■ Problem details ■
Transcribe the full listing exactly, and drop every picture.

■ Source excerpt ■
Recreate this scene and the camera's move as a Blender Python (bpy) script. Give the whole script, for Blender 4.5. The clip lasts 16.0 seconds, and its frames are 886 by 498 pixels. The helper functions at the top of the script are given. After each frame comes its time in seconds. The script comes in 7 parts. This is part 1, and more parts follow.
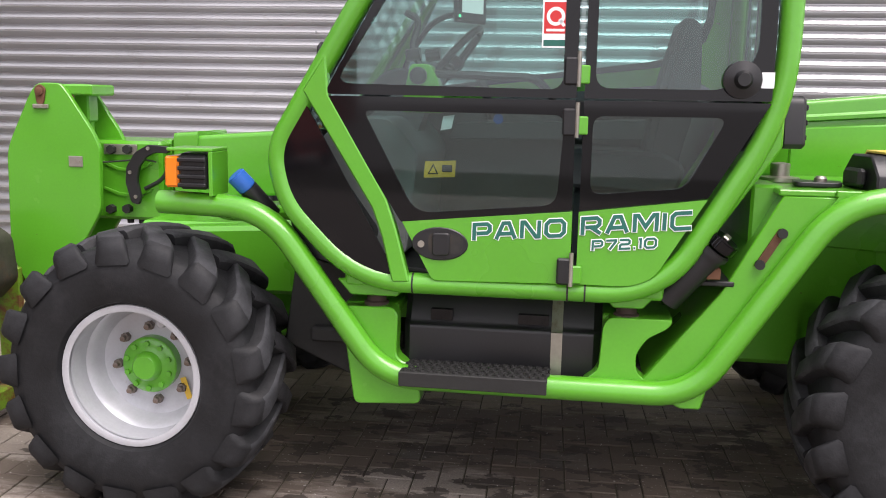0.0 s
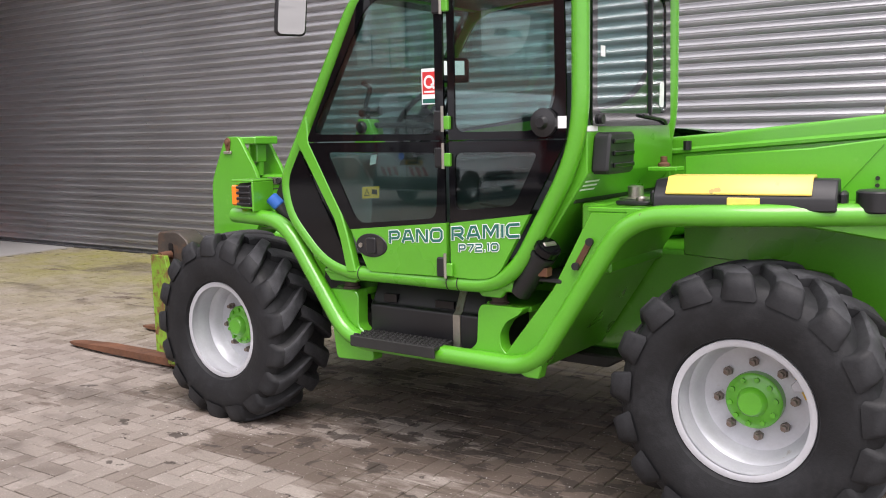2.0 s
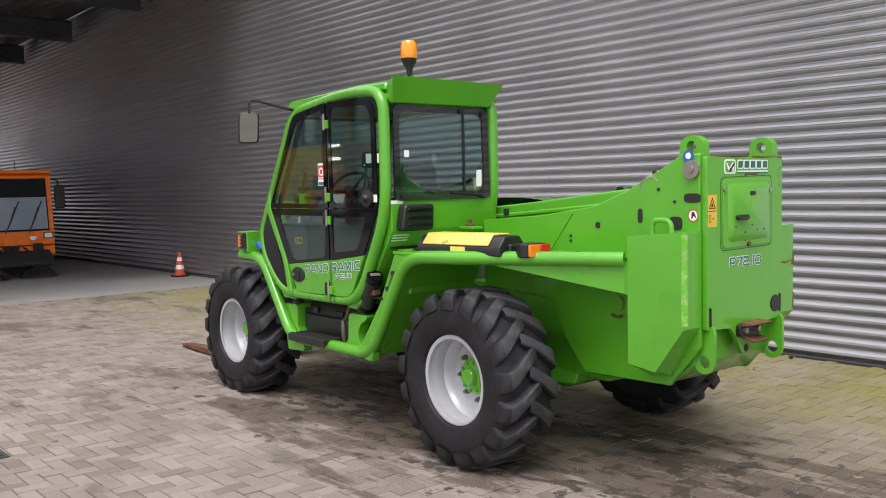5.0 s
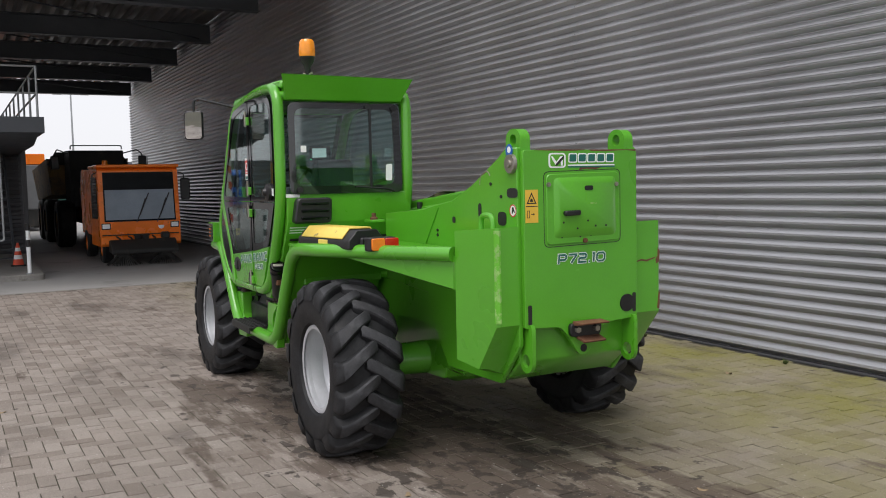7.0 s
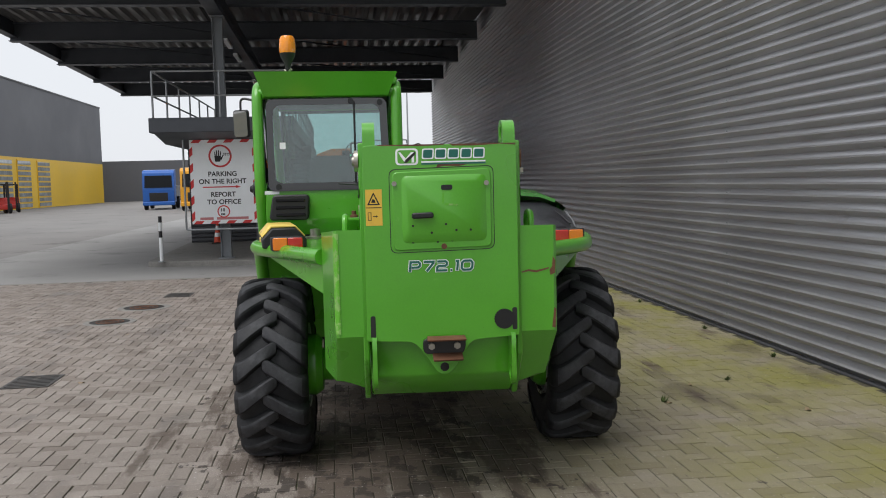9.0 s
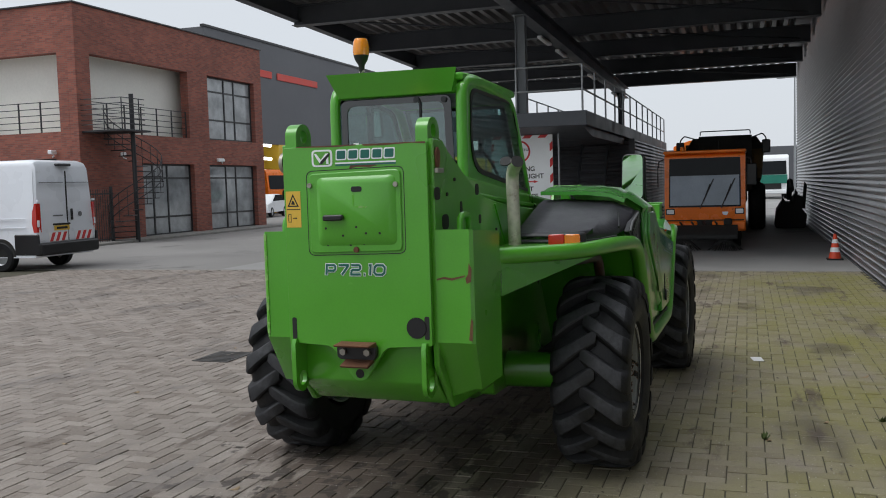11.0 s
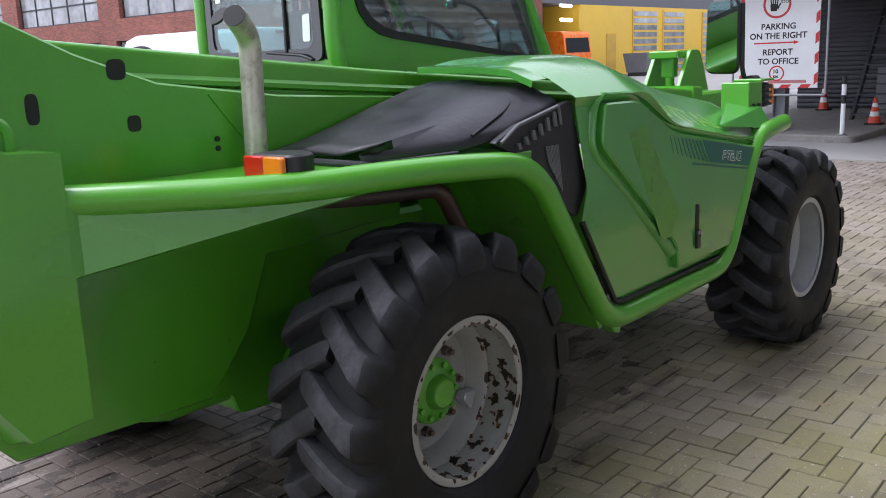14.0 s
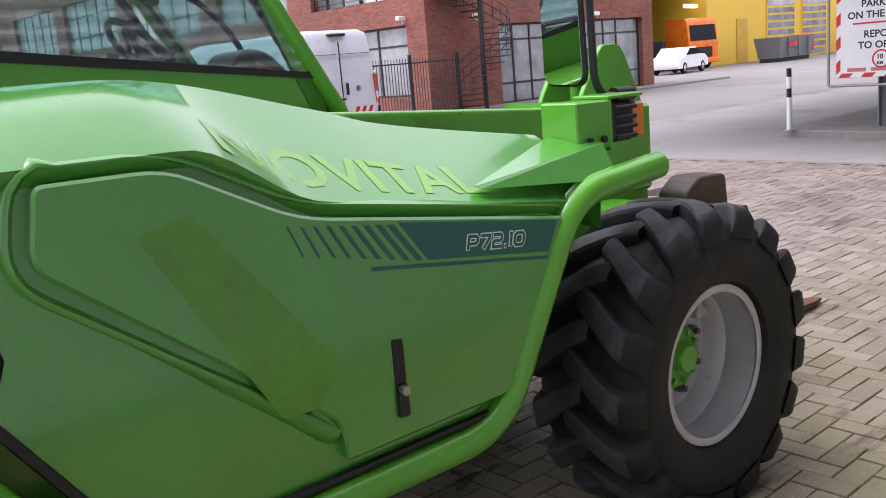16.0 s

■ Response to this exercise ■
Recreate this scene and the camera's move as a Blender Python (bpy) script. Give the whole script, for Blender 4.5. The clip lasts 16.0 seconds, and its frames are 886 by 498 pixels. The helper functions at the top of the script are given. After each frame comes its time in seconds. The script comes in 7 parts. This is part 1, and more parts follow.
0.0 s
2.0 s
5.0 s
7.0 s
9.0 s
11.0 s
14.0 s
16.0 s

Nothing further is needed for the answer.